Credit Issues That Affect FHA Home Loans
March 12, 2019 - Have you had a one-time problem with credit, making on-time payments, or even have something as major as a bankruptcy in your credit history?

Believe it or not, FHA loan rules require the lender to consider each of these circumstances individually to determine whether past credit problems were due to circumstances beyond the borrower’s control or if they were caused by being a bad credit risk.

The FHA loan rulebook, HUD 4000.1, instructs the lender to perform “additional analysis” in certain cases. For example, if you have had frequent changes of employment and/or gaps in employment, HUD 4000.1 requires the lender to take some additional steps:

“If the Borrower has changed employers more than three times in the previous 12- month period, or has changed lines of work, the Mortgagee must take additional steps to verify and document the stability of the Borrower’s Employment Income.”

But look at the next line in that regulation; “Additional analysis is not required for fields of employment that regularly require a Borrower to work for various employers (such as Temp Companies or Union Trades).”

Furthermore, HUD 4000.1 adds, “The Mortgagee must obtain: transcripts of training and education demonstrating qualification for a new position; or employment documentation evidencing continual increases in income and/or benefits.”

The idea here being that borrowers should count themselves out if they have issues they think might interfere with loan approval.

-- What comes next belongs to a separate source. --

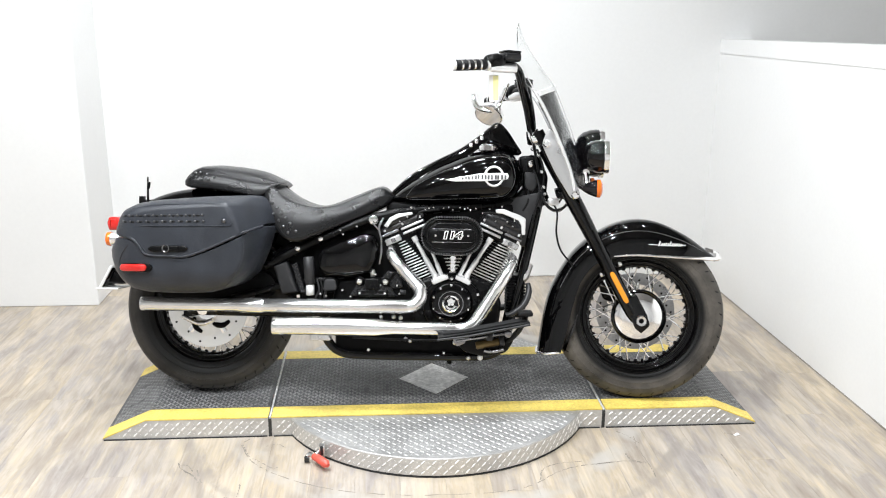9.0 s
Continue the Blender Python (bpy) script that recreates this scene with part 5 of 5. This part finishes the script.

Look what the FHA home loan rulebook says about people who have had gaps in employment of six months or more-which understandably makes some borrowers feel they may not be eligible for a home loan:

“For Borrowers with gaps in employment of six months or more (an extended absence), the Mortgagee may consider the Borrower’s current income as Effective Income” when the lender can verify in writing that the applicant has been employed “in the current job for at least six months at the time of case number assignment” and can also verify a two year work history, “prior to the absence from employment using standard or alternative employment verification”.

Those who have had negative credit events like a bankruptcy or foreclosure may be required to wait a minimum time after the discharge of the bankruptcy (not the filing date) and those who have had foreclosures may also be required to wait through these “seasoning periods” before they can apply for a new loan.

But new FHA home loans are possible for those who develop patterns of reliable payments and credit use following a negative credit event, loss or change of employment, etc.